Map.addLayer(full_labels);

Now the data set we have is consisting of tea plantations as label 1, non tea areas as label 0, and non digitized areas as label -1. The next is then to export it to Google Drive and download to our directory for R project.

Export.table.toDrive({
  collection: training_polys, 
  description: "training_polys", 
  folder: "winter2025", 
  fileNamePrefix: "training_polys", 
  fileFormat: "GeoJSON"
  });

Export.table.toDrive({
  collection: full_labels, 
  description: "full_labels", 
  folder: "winter2025", 
  fileNamePrefix: "full_labels", 
  fileFormat: "GeoJSON"
  });
Note

Here we export twice, one with ignored areas as -1 and the other without ignored areas assigned. So that you can experiment with them later.

11 Summary of the script

This script demonstrates the workflow for generating a small cloud-free Sentinel-2 image composite and canopy height data for a small administrative region in Kenya, specifically tailored for agricultural analysis.

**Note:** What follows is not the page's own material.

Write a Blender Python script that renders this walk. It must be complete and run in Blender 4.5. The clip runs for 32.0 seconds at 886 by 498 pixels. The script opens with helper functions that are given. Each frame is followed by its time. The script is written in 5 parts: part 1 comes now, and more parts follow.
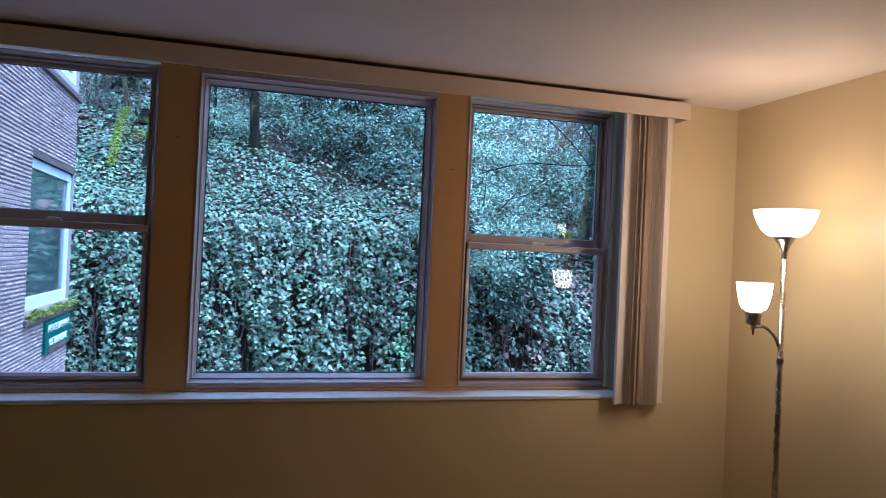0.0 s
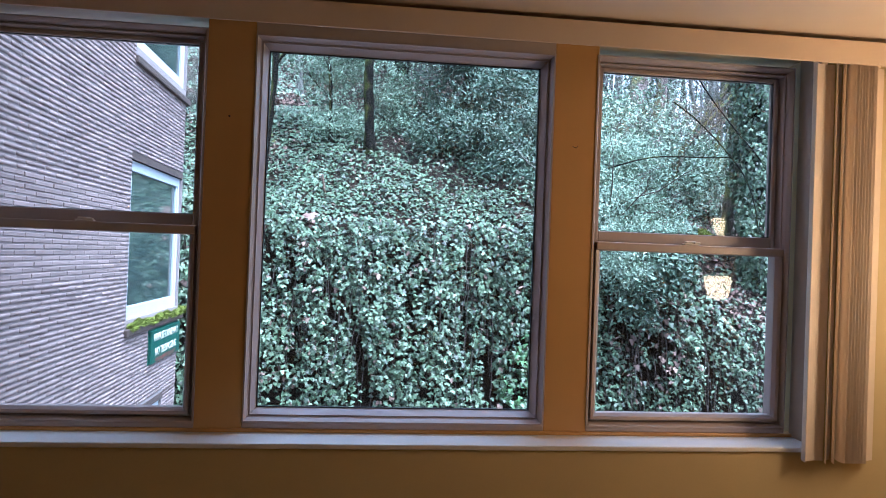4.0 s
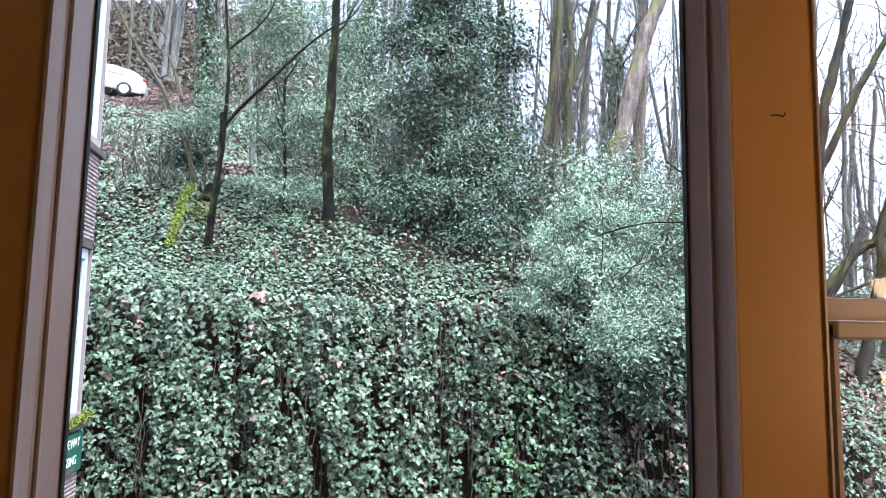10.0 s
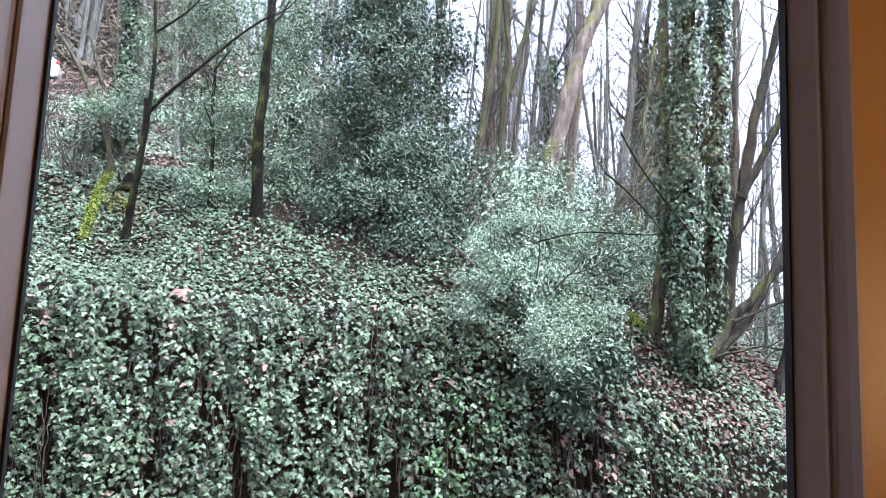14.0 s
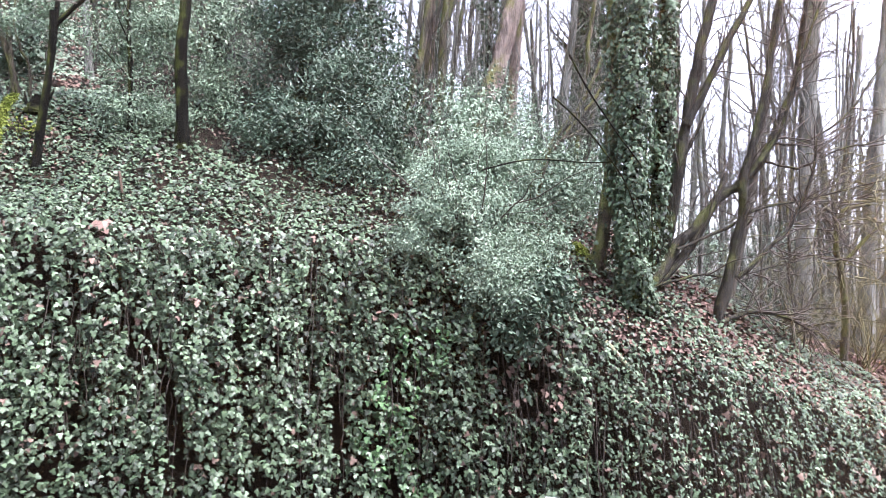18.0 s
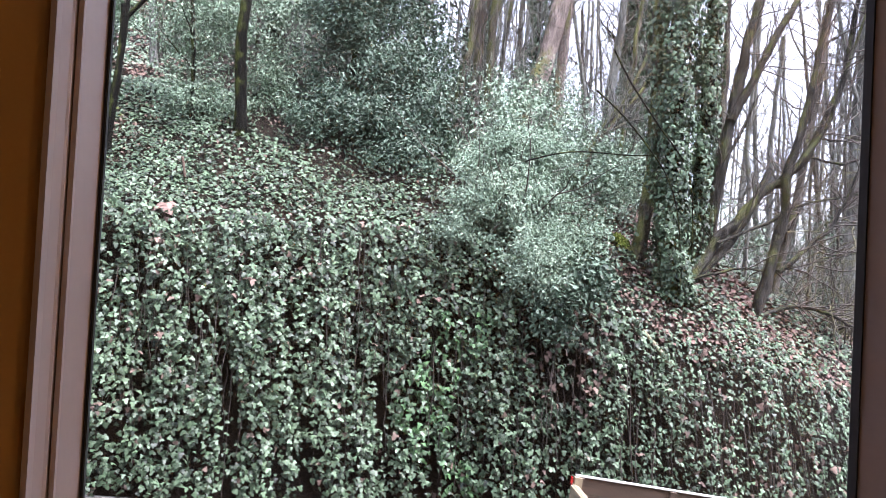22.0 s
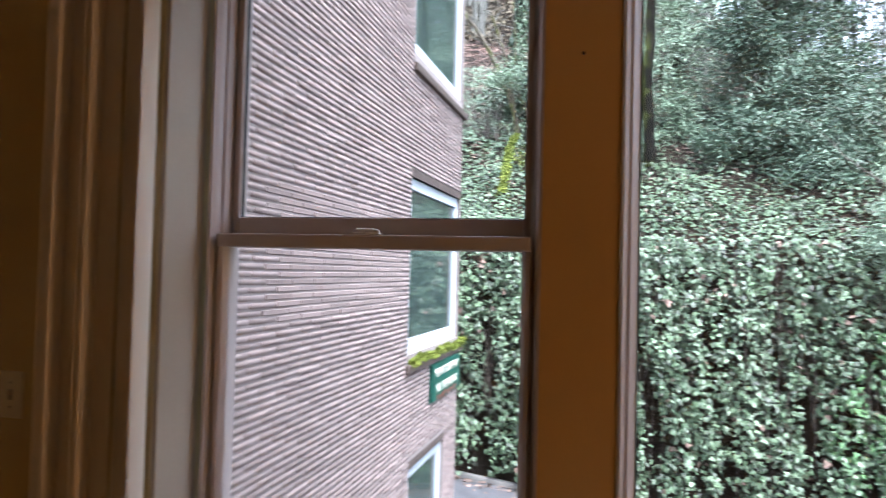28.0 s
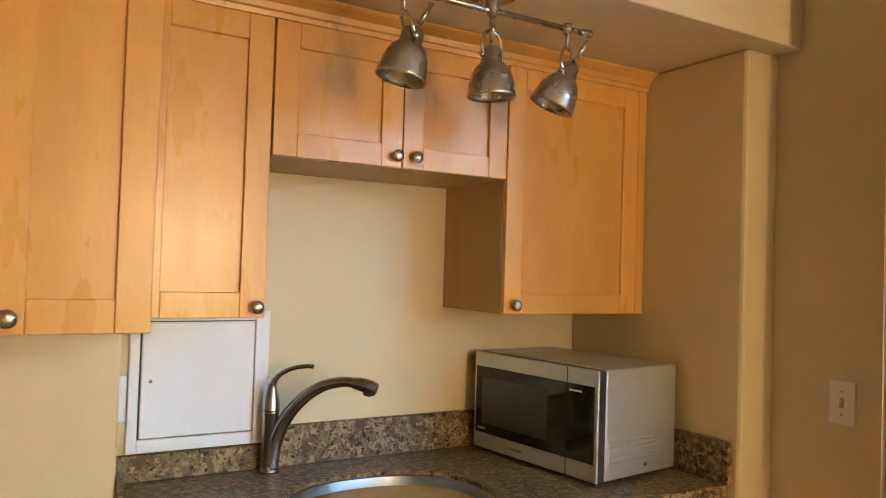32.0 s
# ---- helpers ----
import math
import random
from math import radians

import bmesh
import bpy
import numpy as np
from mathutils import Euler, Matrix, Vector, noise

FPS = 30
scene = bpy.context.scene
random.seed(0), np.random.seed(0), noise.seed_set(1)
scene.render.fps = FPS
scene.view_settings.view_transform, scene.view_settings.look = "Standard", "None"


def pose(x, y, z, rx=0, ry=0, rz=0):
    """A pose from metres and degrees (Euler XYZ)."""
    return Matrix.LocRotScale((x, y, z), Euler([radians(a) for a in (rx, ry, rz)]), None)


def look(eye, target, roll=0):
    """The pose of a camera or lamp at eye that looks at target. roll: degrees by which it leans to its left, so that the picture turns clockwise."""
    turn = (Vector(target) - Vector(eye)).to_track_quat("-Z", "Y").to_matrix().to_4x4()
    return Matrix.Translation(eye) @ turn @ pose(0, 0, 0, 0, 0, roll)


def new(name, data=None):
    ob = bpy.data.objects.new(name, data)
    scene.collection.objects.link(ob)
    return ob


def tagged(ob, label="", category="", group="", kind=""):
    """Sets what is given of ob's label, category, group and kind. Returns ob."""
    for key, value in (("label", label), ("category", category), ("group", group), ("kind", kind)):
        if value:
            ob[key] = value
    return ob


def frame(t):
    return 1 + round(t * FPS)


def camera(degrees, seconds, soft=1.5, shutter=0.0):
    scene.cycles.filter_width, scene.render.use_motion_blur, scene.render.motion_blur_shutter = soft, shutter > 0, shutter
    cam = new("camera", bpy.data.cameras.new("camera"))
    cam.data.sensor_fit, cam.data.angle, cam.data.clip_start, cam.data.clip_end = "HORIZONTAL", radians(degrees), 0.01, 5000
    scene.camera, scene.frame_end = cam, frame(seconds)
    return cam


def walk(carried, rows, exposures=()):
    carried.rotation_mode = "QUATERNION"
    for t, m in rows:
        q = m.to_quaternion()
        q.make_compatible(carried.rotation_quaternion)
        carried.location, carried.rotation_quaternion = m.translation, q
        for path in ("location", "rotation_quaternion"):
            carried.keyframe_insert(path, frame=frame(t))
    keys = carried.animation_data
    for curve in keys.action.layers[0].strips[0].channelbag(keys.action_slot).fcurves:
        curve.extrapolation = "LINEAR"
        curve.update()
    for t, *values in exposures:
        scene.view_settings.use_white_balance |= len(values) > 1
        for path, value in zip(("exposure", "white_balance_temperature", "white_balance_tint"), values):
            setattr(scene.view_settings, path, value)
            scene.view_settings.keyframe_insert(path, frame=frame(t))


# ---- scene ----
cam = camera(62.1, 32.0, 0.5, 0.35)
PATH = [
    (0, (-0.412, -3.708, 1.517), (0.14, -1.786, 1.54), 2.6),
    (0.5, (-0.298, -3.644, 1.512), (0.141, -1.693, 1.54), 2.7),
    (1, (-0.185, -3.58, 1.508), (0.178, -1.613, 1.539), 2.9),
    (1.5, (-0.141, -3.477, 1.503), (0.155, -1.499, 1.52), 3.1),
    (2, (-0.144, -3.349, 1.499), (0.125, -1.368, 1.513), 3.0),
    (2.5, (-0.182, -3.223, 1.509), (0.08, -1.24, 1.527), 2.7),
    (3, (-0.194, -3.115, 1.518), (0.059, -1.131, 1.533), 2.3),
    (3.5, (-0.168, -3.031, 1.526), (0.065, -1.045, 1.539), 1.9),
    (5.5, (-0.177, -2.322, 1.521), (0.032, -0.333, 1.563), 2.9),
    (6, (-0.164, -2.172, 1.515), (0.044, -0.183, 1.561), 3.0),
    (6.5, (-0.145, -2.015, 1.518), (0.069, -0.028, 1.575), 2.9),
    (7, (-0.125, -1.853, 1.519), (0.1, 0.133, 1.578), 2.7),
    (7.5, (-0.165, -1.678, 1.523), (0.101, 0.302, 1.602), 2.5),
    (8, (-0.232, -1.542, 1.534), (0.081, 0.431, 1.641), 2.3),
    (8.5, (-0.255, -1.487, 1.543), (0.093, 0.478, 1.677), 1.8),
    (9, (-0.234, -1.424, 1.544), (0.121, 0.537, 1.712), 1.3),
    (9.5, (-0.194, -1.32, 1.556), (0.152, 0.639, 1.761), 1.0),
    (10, (-0.149, -1.219, 1.565), (0.179, 0.741, 1.799), 1.0),
    (10.5, (-0.128, -1.188, 1.568), (0.187, 0.77, 1.823), 1.1),
    (11, (-0.141, -1.156, 1.569), (0.187, 0.798, 1.842), 1.3),
    (11.5, (-0.176, -1.092, 1.573), (0.188, 0.854, 1.859), 1.6),
    (12, (-0.211, -1.028, 1.58), (0.203, 0.907, 1.876), 1.7),
    (12.5, (-0.236, -0.978, 1.586), (0.228, 0.945, 1.885), 1.9),
    (13, (-0.251, -0.942, 1.587), (0.253, 0.972, 1.879), 2.1),
    (13.5, (-0.278, -0.91, 1.579), (0.251, 1.0, 1.853), 2.2),
    (14, (-0.304, -0.889, 1.559), (0.23, 1.021, 1.813), 2.3),
    (14.5, (-0.306, -0.842, 1.53), (0.21, 1.077, 1.759), 2.4),
    (16.5, (-0.331, -0.412, 1.537), (0.234, 1.503, 1.647), 1.6),
    (17, (-0.333, -0.376, 1.536), (0.289, 1.522, 1.628), 1.6),
    (17.5, (-0.331, -0.356, 1.535), (0.354, 1.521, 1.617), 1.6),
    (18, (-0.333, -0.372, 1.532), (0.387, 1.492, 1.612), 1.5),
    (18.5, (-0.33, -0.408, 1.529), (0.394, 1.454, 1.616), 1.4),
    (19, (-0.316, -0.443, 1.527), (0.378, 1.43, 1.628), 1.2),
    (19.5, (-0.29, -0.456, 1.526), (0.357, 1.433, 1.641), 1.2),
    (20, (-0.273, -0.485, 1.523), (0.322, 1.421, 1.638), 1.4),
    (20.5, (-0.274, -0.521, 1.518), (0.29, 1.395, 1.626), 1.7),
    (21, (-0.303, -0.601, 1.509), (0.251, 1.318, 1.599), 2.1),
    (21.5, (-0.363, -0.746, 1.497), (0.209, 1.169, 1.563), 2.6),
    (22, (-0.428, -0.81, 1.489), (0.174, 1.097, 1.534), 3.0),
    (22.5, (-0.43, -0.845, 1.487), (0.185, 1.059, 1.509), 3.3),
    (23, (-0.409, -0.963, 1.49), (0.197, 0.943, 1.494), 3.1),
    (23.5, (-0.409, -1.12, 1.496), (0.183, 0.791, 1.485), 2.9),
    (24, (-0.44, -1.206, 1.503), (0.163, 0.701, 1.485), 2.6),
    (24.5, (-0.522, -1.282, 1.512), (0.12, 0.612, 1.496), 2.4),
    (26.5, (-0.653, -1.457, 1.523), (-0.161, 0.481, 1.55), 2.4),
    (27, (-0.619, -1.532, 1.524), (-0.383, 0.453, 1.566), 1.9),
    (28, (-0.596, -1.703, 1.521), (-1.06, 0.241, 1.582), 1.4),
    (28.5, (-0.653, -1.754, 1.529), (-1.463, 0.073, 1.59), 0.3),
    (29, (-0.731, -1.779, 1.519), (-1.862, -0.131, 1.598), 0.1),
    (29.5, (-0.849, -1.859, 1.525), (-2.153, -0.345, 1.606), 0.0),
    (30, (-0.88, -1.884, 1.518), (-2.355, -0.536, 1.596), 0.1),
    (30.5, (-0.895, -1.927, 1.526), (-2.471, -0.697, 1.589), 0.5),
    (31, (-0.895, -1.957, 1.528), (-2.542, -0.824, 1.583), 1.0),
    (31.5, (-0.904, -2.016, 1.52), (-2.6, -0.957, 1.572), 1.5),
    (32, (-0.908, -2.061, 1.512), (-2.636, -1.056, 1.564), 1.8),
]
EXPOSURES = [(0, 2.5, 3950, 8), (1.5, 2.75, 4200, 9), (3.5, 2.8, 4550, 9), (6, 2.74, 5200, 4), (10, 2.64, 5400, 9), (14, 2.6, 5550, 13), (17, 2.57, 5950, 20), (21, 2.57, 5950, 20), (24.5, 2.8, 5300, 13), (27.5, 2.87, 5500, 10), (28.4, 3.4, 5600, 8), (29, 4.2, 5600, 5), (29.5, 4.85, 5600, 1), (30, 5.2, 5750, -3), (30.5, 5.45, 4950, -6), (31, 5.57, 4680, -7), (32, 5.6, 4560, -7)]
walk(cam, [(t, look(eye, target, roll)) for t, eye, target, roll in PATH], EXPOSURES)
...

It includes:

  • Selecting and pre-processing relevant spectral bands
  • Applying a cloud mask using a cloud score (cs_plus)
  • Generating a ‘clean’ median composite
  • Visualizing the composite and roi
  • Exporting the composite image for further analysis in GIS or machine learning tools
  • Create training points for machine learning and export to drive

This serves as a foundational pipeline that can be adapted by those interested in remote sensing applications in agriculture, particularly those involving machine learning and deep learning models.

Adapt and extend this script to fit your specific region, time period, or classification objectives.

12 Exercies (Optional)

  1. Keep adding more training polygons and export with different names hinting areas and experiment with model performance changes.